All the characters in The Water Diviner, including Joshua Connor, are nationalist stereotypes. The British officers are pompous and arrogant while the forces of the Greek military are portrayed as cruel and marauding bandits—“Satan’s army,” says one of the film’s characters. Likewise, Connor and some of the Turkish characters refer to the Germans with contempt.
Connor himself contains traces of the iconic bushman-rural worker national stereotype promoted in Australian literature in the late 19th and early 20th century, but with a “progressive” modern makeover and semi-mystical powers.
The Australian farmer’s culturally inclusive persona, his rapid embrace of the film’s tourist version of Turkish culture and his romance with Ayshe have been carefully tailored for contemporary audiences.
The Water Diviner, moreover, ignores the terrible, decades-long physical and psychological impact of the Gallipoli campaign on the soldiers who survived and their families.

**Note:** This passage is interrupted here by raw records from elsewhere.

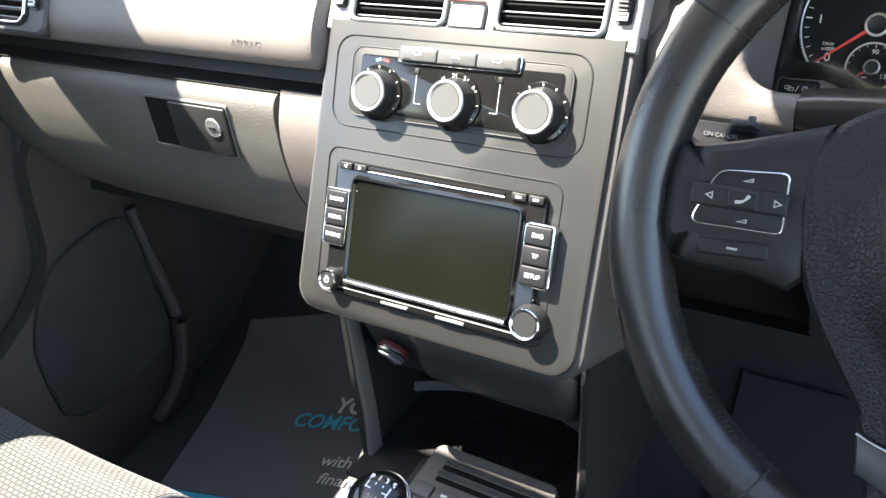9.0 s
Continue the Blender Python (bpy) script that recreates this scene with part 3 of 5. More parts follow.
# centre vent fascia
FAS = facing(0.0065, 0.1910, 0.7320, 28)
fb = bmesh.new()
for w, h, x, y in ((0.258, 0.0082, 0.002, 0.0299), (0.258, 0.0082, 0.002, -0.0299), (0.0222, 0.056, -0.1159, 0), (0.0400, 0.056, 0.0036, 0), (0.0222, 0.056, 0.1196, 0)):
    rbox(w, h, 0.02, 0.0008, (x, y, -0.010), 1, fb)
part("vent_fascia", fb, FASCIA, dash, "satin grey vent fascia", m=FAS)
part("fascia_cheek", sheet([[(x, 0.238, 0.772), (x, 0.222, 0.745), (x, 0.207, 0.715), (x, 0.195, 0.680)] for x in (0.126, 0.137, 0.147)], 0.004), SOFT, dash)
vent("air_vent", FAS @ pose(-0.0605, -0.001, 0.0006), 0.088, 0.053, 5, VENTGREY, -1, "centre air vent with silver slats", FASCIA)
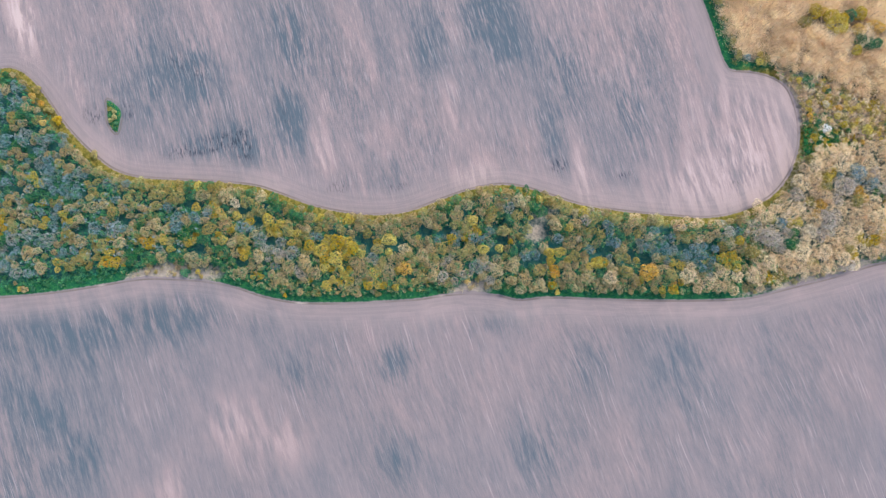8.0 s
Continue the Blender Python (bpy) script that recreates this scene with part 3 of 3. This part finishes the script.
# the tone of the crowns from place to place, and the dark hollows between them
WEST_TONES = dict(
    tan=[(-116, 95), (-109, 100), (-107, 97), (-102, 92), (-108, 88), (-102, 85), (-109, 79), (-105, 74), (-93, 69), (-111, 69), (-113, 67), (-108, 65), (-87, 64), (-93, 64), (-84, 61), (-115, 63), (-110, 61), (-100, 69), (-109, 59), (-110, 54), (-111, 51), (-115, 53), (-109, 47), (-91, 45), (-95, 36), (-90, 35), (-93, 48), (-90, 49), (-84, 50), (-82, 41), (-124, 40), (-129, 42), (-135, 41), (-134, 37), (-109, 33), (-124, 33), (-118, 32), (-128, 32), (-133, 31), (-122, 29), (-119, 28), (-113, 27), (-104, 29), (-98, 35)],
    orange=[(-119, 89), (-104, 90), (-100, 85), (-97, 80), (-96, 79), (-108, 68), (-85, 66)],
    blue=[(-111, 92), (-108, 92), (-113, 88), (-114, 83), (-119, 82), (-108, 77), (-119, 75), (-113, 75), (-95, 72), (-103, 70), (-106, 67), (-100, 65), (-117, 71), (-102, 62), (-92, 65), (-90, 60), (-117, 60), (-121, 52), (-127, 51), (-124, 49), (-123, 44), (-114, 39), (-108, 40), (-131, 38), (-127, 39), (-118, 36), (-101, 38), (-110, 39), (-98, 43), (-87, 41), (-98, 47), (-106, 49), (-98, 56), (-93, 54), (-115, 27), (-107, 26), (-97, 32)],
    green=[(-116, 97), (-112, 81), (-110, 83), (-106, 84), (-113, 78), (-104, 54), (-94, 51), (-108, 54), (-118, 91)],
    yellow=[(-106, 60), (-117, 68), (-118, 47), (-104, 51), (-104, 45), (-96, 45), (-119, 41), (-138, 35), (-99, 29), (-114, 53)],
    olive=[(-86, 57), (-98, 52), (-112, 44), (-108, 43), (-101, 31), (-93, 29), (-88, 28), (-88, 50), (-82, 52), (-87, 35), (-89, 31)],
)
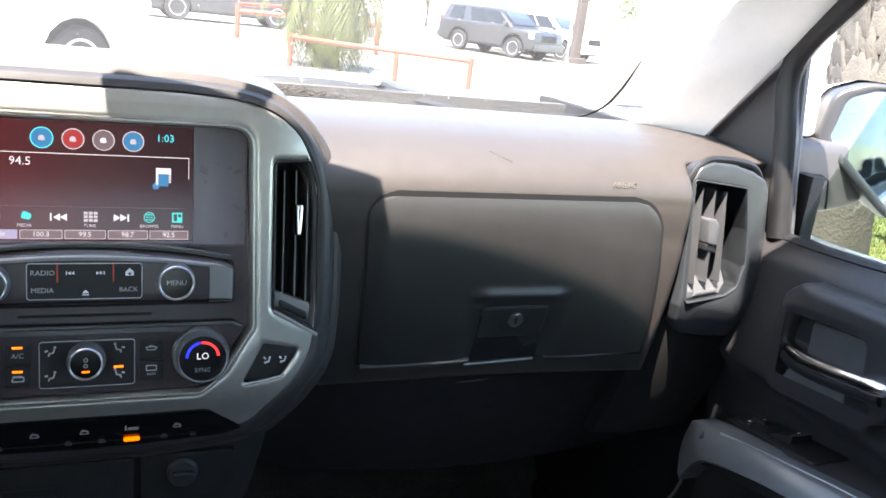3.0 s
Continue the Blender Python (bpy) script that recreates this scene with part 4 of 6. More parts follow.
spider = slab(oval(0, 0, 0.174, n=72), (hole_l, hole_r, hole_b, hole_t), -0.030, -0.006, 0.006)
part("spoke_shell", spider, LEATHER, wheel, "black spoke shell", sharp=60)
half_hub = [(0.040, 0.0455), (0.075, 0.0415), (0.100, 0.0335), (0.1005, 0.022), (0.0895, -0.022), (0.0755, -0.045), (0.0690, -0.080), (0.0600, -0.110), (0.046, -0.1205), (0.0, -0.1135)]
padl = rounded([(0.0, 0.0465)] + half_hub + [(-x, y) for x, y in half_hub[-2::-1]], 0.012)


def dome(loop, mat, name, parent, rise, z0, rings=7):
    """A cushion with the outline given, raised in its middle."""
    bm = bmesh.new()
    cx, cy = sum(p[0] for p in loop) / len(loop), sum(p[1] for p in loop) / len(loop)
    prev = [bm.verts.new((x, y, z0 - 0.02)) for x, y in loop]
    n = len(loop)
    for k in range(rings + 1):
        s = 1 - (k / rings) ** 1.3
        z = z0 + rise * (1 - s ** 5)
        if k == rings:
            c = bm.verts.new((cx, cy, z))
            for i in range(n):
                bm.faces.new((prev[i], prev[(i + 1) % n], c))
            break
        ring = [bm.verts.new((cx + (x - cx) * s, cy + (y - cy) * s, z)) for x, y in loop]
        for i in range(n):
            bm.faces.new((prev[i], prev[(i + 1) % n], ring[(i + 1) % n], ring[i]))
        prev = ring
    return part(name, bm, mat, parent, "", None, 50)


hub = dome(padl, HUB, "airbag_cover", wheel, 0.017, -0.004, 11)
hub["label"] = "grained charcoal airbag cover"
# emblem: a plain gold cross-bar with bright edges
emb = [(-0.033, -0.0095), (-0.0125, -0.0095), (-0.0135, -0.0165), (0.009, -0.0165), (0.010, -0.0095), (0.026, -0.0095), (0.034, 0.0065), (0.0135, 0.0065), (0.0145, 0.0135), (-0.008, 0.0135), (-0.009, 0.0065), (-0.026, 0.0065)]
em_m = Matrix.Translation((-0.002, -0.0165, 0.0128)) @ Matrix.Diagonal((0.95, 0.72, 1, 1))
part("emblem_gap", slab(inset(emb, -0.0040), (), -0.001, 0.0008, 0.0004), SLOT, hub, "", em_m)
part("emblem_edge", slab(inset(emb, -0.0022), (), 0, 0.0018, 0.0008), CHROME, hub, "bright emblem edge", em_m)
part("emblem", slab([(x * 0.80, y * 0.92) for x, y in emb], (), 0, 0.0030, 0.0008), GOLD, hub, "gold cross-bar emblem", em_m)
part("faint_mark", slab(rect(-0.004, -0.0682, 0.006, -0.0650), (), 0.0120, 0.0133), CHARCOAL, hub)
part("faint_mark", slab(rect(-0.012, -0.0835, 0.013, -0.0795), (), 0.0110, 0.0131), CHARCOAL, hub)
for s in (-1, 1):
    bz = [(0.094, 0.0295), (0.135, 0.0265), (0.152, 0.0175), (0.1655, 0.0), (0.153, -0.021), (0.140, -0.0255), (0.103, -0.0285), (0.0855, -0.039), (0.0790, -0.055), (0.0775, -0.088), (0.0875, -0.112), (0.070, -0.137), (0.060, -0.137), (0.052, -0.118), (0.0665, -0.094), (0.0692, -0.070), (0.0745, -0.042), (0.082, -0.022)]
    bz = rounded([(s * x, y) for x, y in bz], [0.004, 0.008, 0.012, 0.010, 0.010, 0.008, 0.012, 0.012, 0.012, 0.012, 0.006, 0.003, 0.003, 0.006, 0.01, 0.01, 0.01, 0.01])
    key = rounded([(s * x, y) for x, y in ((0.0970, 0.0225), (0.131, 0.0200), (0.1440, 0.0125), (0.1515, 0.0), (0.144, -0.0145), (0.136, -0.0185), (0.0860, -0.0225))], [0.001, 0.008, 0.01, 0.008, 0.01, 0.008, 0.001])
    tr = part("spoke_trim", slab(bz, (key,), -0.012, 0.003, 0.003), SPOKESILVER, wheel, "satin silver spoke trim", sharp=50)
    kp = part("key_pad", slab(key, (), -0.012, -0.0005, 0.001), KEYGREY, wheel, "grey thumb key pad")
    part("thumb_ring", slab(oval(s * 0.127, -0.001, 0.0175, n=32), (oval(s * 0.127, -0.001, 0.0166, n=32),), -0.002, 0.0010, 0.0003), BLACK, kp)
    part("thumb_pad", turned(bmesh.new(), [(0.0160, -0.002), (0.0156, 0.0012), (0.009, 0.0020), (0, 0.0012)], 32), KEYGREY, kp, "", Matrix.Translation((s * 0.127, -0.001, 0)))
    part("thumb_button", turned(bmesh.new(), [(0.0058, 0), (0.0054, 0.0034), (0, 0.0038)], 20), KEYGREY, kp, "", Matrix.Translation((s * 0.127, -0.001, 0)))
    for a in range(4):
        part("key_symbol", slab(oval(s * 0.127 + 0.0105 * math.cos(a * math.pi / 2), -0.001 + 0.0105 * math.sin(a * math.pi / 2), 0.0018, n=8), (), 0.0018, 0.0024), WHITEPRINT, kp)
    part("key_symbol", slab(oval(s * 0.127, -0.001, 0.0022, n=12), (oval(s * 0.127, -0.001, 0.0013, n=12),), 0.0036, 0.0041), WHITEPRINT, kp)
    for y in (0.0125, -0.0135) if s > 0 else (0.0,):
        key_ = part("side_key", slab(rounded([(s * 0.0965, y - 0.006), (s * 0.1065, y - 0.006), (s * 0.1085, y + 0.006), (s * 0.0975, y + 0.006)], 0.002, 3), (), -0.002, 0.0008, 0.0006), KEYGREY, kp)
        part("key_symbol", slab(oval(s * 0.1025, y, 0.0021, 0.0013 if s < 0 else 0.0021, n=10), (), 0.0008, 0.0013), WHITEPRINT, key_)
part("column_shroud", loft([[(0.06 * math.cos(a) * k, -0.015 + 0.055 * math.sin(a) * k, z) for a in np.linspace(0, 2 * math.pi, 25)[:-1]] for z, k in ((-0.02, 0.95), (-0.06, 1.05), (-0.16, 1.15), (-0.30, 1.2))]), CHARCOAL, wheel, "charcoal column shroud")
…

Unsurprisingly, The Water Diviner recently received effusive praise from the Australian War Memorial. Located in Canberra, the national capital, the multi-million dollar establishment is dedicated to glorifying the Australian military. Schools are given generous subsidies by the federal government if they organise student excursions to the institution.
Writing last month on the War Memorial’s Facebook page, the museum’s Education Manager Stuart Baines claimed that the movie was “highly entertaining with a big fresh dose of reality thrown in” and encouraged teachers and students to watch it.
Baines’s remit is to “connect students and teachers Australia-wide with classroom tools and curriculum-based resources”—in other words, to promote militarism and war amongst the young. That The Water Diviner is being promoted in such quarters says much about its character and content.